I've been running for a very long time. Running from my tormenting fears. Running from persecution, from being rejected, and from being yelled at. For majority of my life, I stood in silence to obtain comfortability. Every time someone has gone against me even when speaking the truth I would run. My heart and mind said I don't want to be around them. I don't want to fight and be beaten for someone else who treats me wrongly because it hurts so bad. I don't like or want confrontation because I don't want to be talked down to. I don't want any of these things because I would rather control my fears. I get angry, bitter, wanting to tell off those who hurt me.

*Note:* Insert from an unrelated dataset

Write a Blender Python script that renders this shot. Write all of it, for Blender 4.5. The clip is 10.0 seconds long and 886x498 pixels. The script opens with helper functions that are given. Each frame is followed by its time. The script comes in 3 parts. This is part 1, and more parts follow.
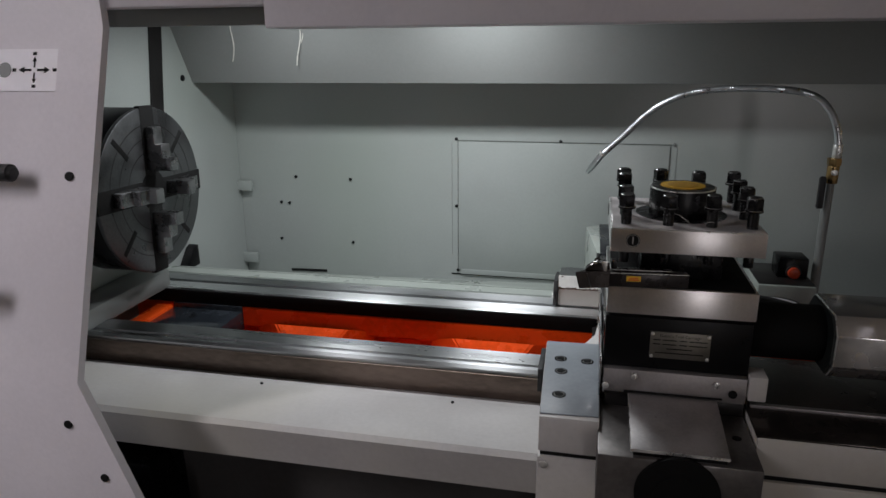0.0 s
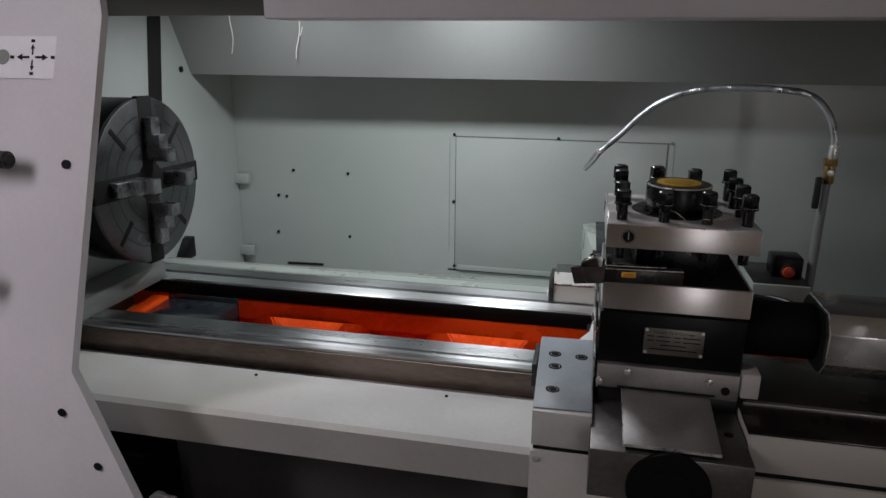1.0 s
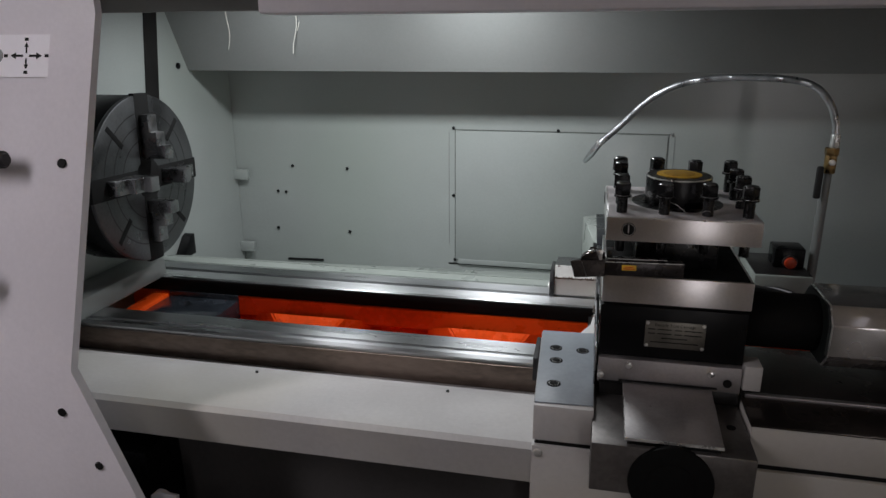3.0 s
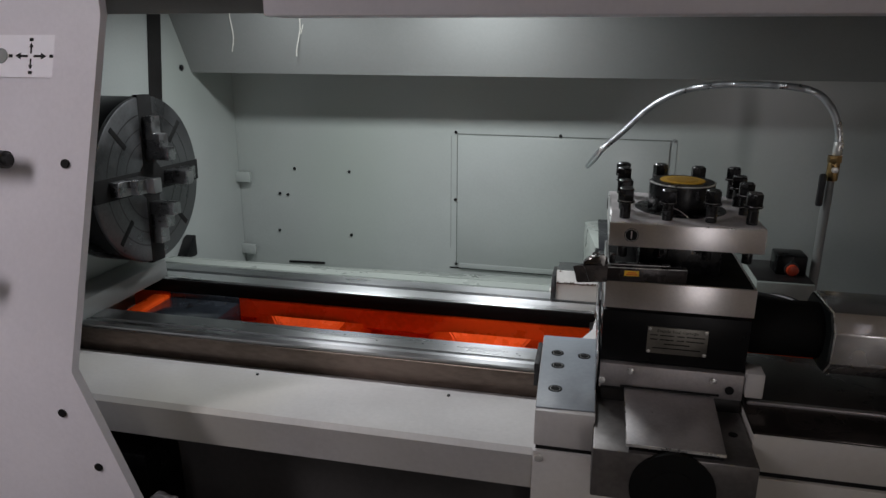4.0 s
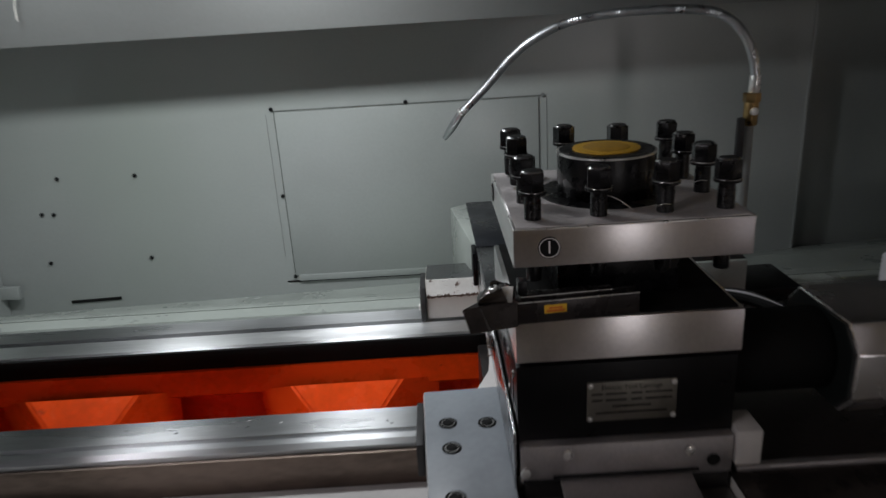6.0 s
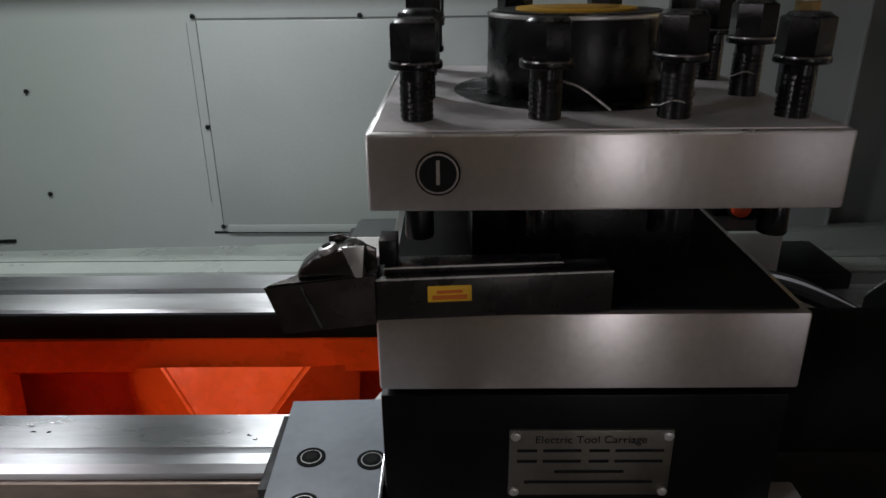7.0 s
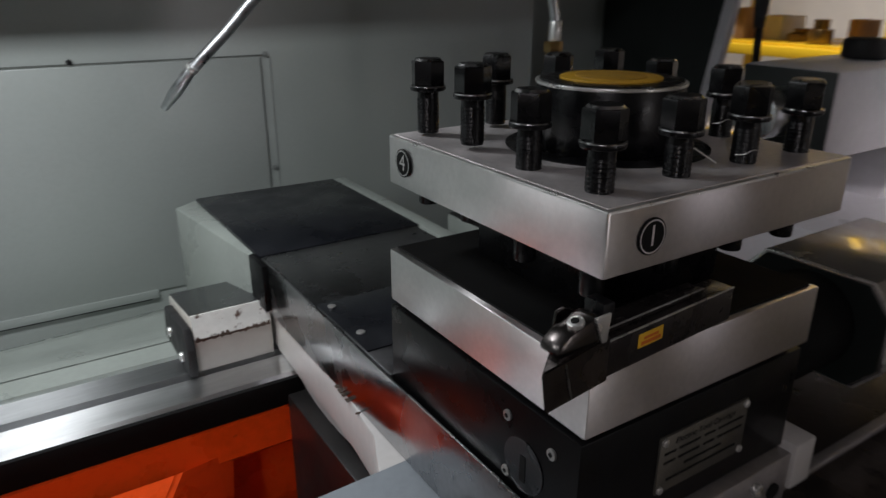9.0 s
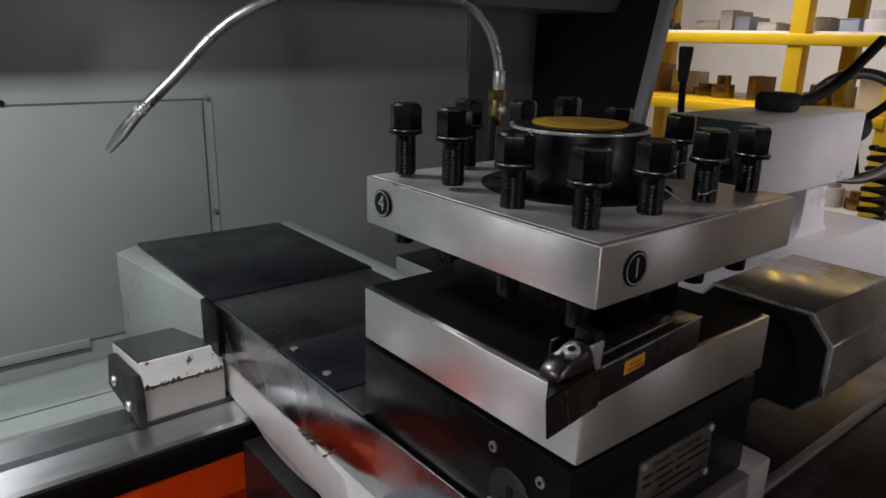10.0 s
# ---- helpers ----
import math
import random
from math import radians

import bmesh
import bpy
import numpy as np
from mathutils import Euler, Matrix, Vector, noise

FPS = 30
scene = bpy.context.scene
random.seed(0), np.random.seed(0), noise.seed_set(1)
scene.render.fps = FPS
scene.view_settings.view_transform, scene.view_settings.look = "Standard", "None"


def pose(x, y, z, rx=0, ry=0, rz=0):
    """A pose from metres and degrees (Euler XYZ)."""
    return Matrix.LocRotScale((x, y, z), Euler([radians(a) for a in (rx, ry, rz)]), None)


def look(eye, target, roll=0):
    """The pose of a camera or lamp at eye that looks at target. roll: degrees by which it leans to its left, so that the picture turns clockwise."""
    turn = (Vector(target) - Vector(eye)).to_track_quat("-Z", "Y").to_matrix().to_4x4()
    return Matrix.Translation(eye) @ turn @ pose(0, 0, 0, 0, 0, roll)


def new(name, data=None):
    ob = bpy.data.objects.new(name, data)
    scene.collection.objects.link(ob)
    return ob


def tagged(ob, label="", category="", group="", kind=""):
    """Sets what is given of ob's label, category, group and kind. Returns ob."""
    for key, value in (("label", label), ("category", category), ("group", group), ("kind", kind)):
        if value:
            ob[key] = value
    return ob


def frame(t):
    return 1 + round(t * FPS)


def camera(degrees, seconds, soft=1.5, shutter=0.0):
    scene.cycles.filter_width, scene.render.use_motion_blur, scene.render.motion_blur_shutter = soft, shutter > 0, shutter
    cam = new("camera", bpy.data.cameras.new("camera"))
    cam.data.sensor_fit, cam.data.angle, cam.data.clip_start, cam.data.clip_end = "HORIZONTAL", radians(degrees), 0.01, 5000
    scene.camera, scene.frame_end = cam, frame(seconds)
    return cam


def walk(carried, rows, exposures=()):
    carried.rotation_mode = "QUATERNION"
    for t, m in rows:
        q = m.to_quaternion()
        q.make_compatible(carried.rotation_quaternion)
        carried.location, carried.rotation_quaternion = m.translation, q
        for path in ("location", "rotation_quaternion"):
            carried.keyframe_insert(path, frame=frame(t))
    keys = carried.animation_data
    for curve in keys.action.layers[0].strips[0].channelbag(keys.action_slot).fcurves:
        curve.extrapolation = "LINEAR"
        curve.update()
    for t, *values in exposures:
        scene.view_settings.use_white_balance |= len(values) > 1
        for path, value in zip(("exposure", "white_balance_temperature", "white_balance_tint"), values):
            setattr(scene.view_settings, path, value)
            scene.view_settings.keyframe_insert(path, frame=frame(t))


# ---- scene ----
cam = camera(65.2, 10.0, shutter=0.6)

PATH = [
    (0, (-0.028, -0.947, 1.44), (-0.443, 0.927, 0.88), -0.5),
    (0.5, (-0.026, -0.959, 1.437), (-0.451, 0.916, 0.883), -0.1),
    (1, (-0.026, -0.95, 1.435), (-0.432, 0.924, 0.868), 0.4),
    (1.5, (-0.027, -0.944, 1.436), (-0.43, 0.928, 0.86), -0.4),
    (2, (-0.025, -0.944, 1.436), (-0.431, 0.925, 0.852), -0.3),
    (2.5, (-0.022, -0.943, 1.436), (-0.432, 0.924, 0.846), -0.5),
    (4, (-0.027, -0.943, 1.435), (-0.438, 0.928, 0.861), 0.2),
    (4.5, (-0.025, -0.938, 1.435), (-0.447, 0.927, 0.85), -0.3),
    (5, (-0.021, -0.903, 1.428), (-0.384, 0.964, 0.811), 0.8),
    (5.2, (-0.031, -0.853, 1.417), (-0.342, 1.006, 0.749), 0.7),
    (5.5, (-0.056, -0.728, 1.401), (-0.157, 1.152, 0.724), -1.7),
    (5.7, (-0.076, -0.655, 1.397), (-0.068, 1.238, 0.751), -4.1),
    (6.8, (0.031, -0.297, 1.277), (-0.026, 1.561, 0.539), -1.6),
    (7, (0.034, -0.28, 1.263), (0.009, 1.573, 0.511), -0.7),
    (7.5, (0.034, -0.267, 1.257), (0.021, 1.592, 0.521), -0.7),
    (8, (0.03, -0.259, 1.257), (0.032, 1.593, 0.501), -1.1),
    (8.3, (-0.007, -0.235, 1.272), (0.268, 1.621, 0.58), -0.3),
    (8.4, (-0.033, -0.222, 1.271), (0.378, 1.615, 0.594), 0.0),
    (8.5, (-0.069, -0.216, 1.275), (0.468, 1.584, 0.589), 0.4),
    (8.6, (-0.107, -0.214, 1.279), (0.561, 1.541, 0.59), 0.7),
    (8.8, (-0.177, -0.212, 1.293), (0.693, 1.444, 0.587), -0.6),
    (9, (-0.224, -0.21, 1.296), (0.782, 1.365, 0.584), -0.0),
    (9.5, (-0.257, -0.207, 1.302), (0.935, 1.267, 0.661), 1.8),
    (10, (-0.263, -0.2, 1.295), (0.947, 1.281, 0.71), 1.5),
]
walk(cam, [(t, look(eye, target, roll)) for t, eye, target, roll in PATH], [(0, -0.13), (4.5, -0.14), (5.5, -0.3), (6.8, -0.32), (7.5, -0.12), (8, -0.12), (8.5, -0.3), (9, -0.36), (10, -0.3)])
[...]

I don't want to do things for them because it hurts so bad. Because of my family abuse done verbally, I did these very things to cope with these fears. If I spoke I wasn't accepted. If I didn't follow along with what others wanted of me I was told something is wrong with me. Rejected and silenced. Not received when I spoke up. The input of my words led to screaming, fighting and confrontation so I then continued to live in silence. The best solution I had was to cut those that hurt me or not speak to them. I stopped building a relationship to not get hurt or shut out. I lived my entire life this way whether it was friends or family. I never spoke about what hurt me to anyone because I felt I wasn't allowed to. I was afraid to. Now the controlling of my fears trickled into my walk with Christ. Fleeing from the scene when the going gets tough to avoid rejection. Fleeing from speaking the word of God to avoid being yelled at, to avoid further building in a relationship with those who have. I didn't really want to speak the truth in love if I was just gonna be rejected for it. I did not like feeling uncomfortable to speak because of the fear of not being received.
But who am I as a child of God to get in the way of someone else's salvation. Who am I to run from someone that needs the truth, that needs the word of God, that needs revelation of the life they've been living. To do this for their sake, for their freedom, and not for my own. Who am I to stop the plans of God. To stop the uncomfortable situations, to prevent the crushing God has for me to grow and go from glory to glory in His likeness and image. Who am I to preserve myself and my comfortability to not be the vessel used to pursue someone in love.
We are called to take the beatings, the persecution and the hardships just as Christ did for us so that we would not perish. He did this so that we can walk in the freedom He paid for. He was beaten so that we would be made whole. Our lives in Christ cannot be easy if His was not. His love has continuously pursued us. If His love is poured out upon us and in us there is no fear of rejection, persecution, or lack of acceptance. Perfect love casts out all fear therefore there's no fear and being there for those who go against us. There is no fear in helping those that cast us down because we rely on the love of God. We stand because the righteous cannot be shaken. We stand because of the grace and mercy of Jesus Christ.
If the old has gone and the new has come why do we continue to live in the old that has gone? If we are new creations in Christ, why do we react as if we live in the past? Because we are afraid. We are afraid to accept God's crushing and refining in us. Afraid to let go of the comfortability we created because of our traumas. We control our situations to prevent the trauma from resurfacing because we don't want feel pain anymore. We want to run away from new situations so we don't remember the past or relive it.
But dear brothers and sisters these fears are not reality. The reality is Ephesians 1 that we have been redeemed and accepted. We are accepted in the beloved. We must live in His grace and truth that everything has been hung on the cross by the price He paid. We live knowing who we are in Him and why we are called. We are called as disciples which does not mean we preserve ourselves yet speak a few scriptures. We give all of ourselves. We give up all of our fears, worries, doubts, and our way of living that we built up in exchange for how Christ has lived for others. The great commission will be a journey but it starts with the end of ourselves and in that there is true freedom. Freedom from all bondage that so easily entangles us as we continue to die to ourselves daily.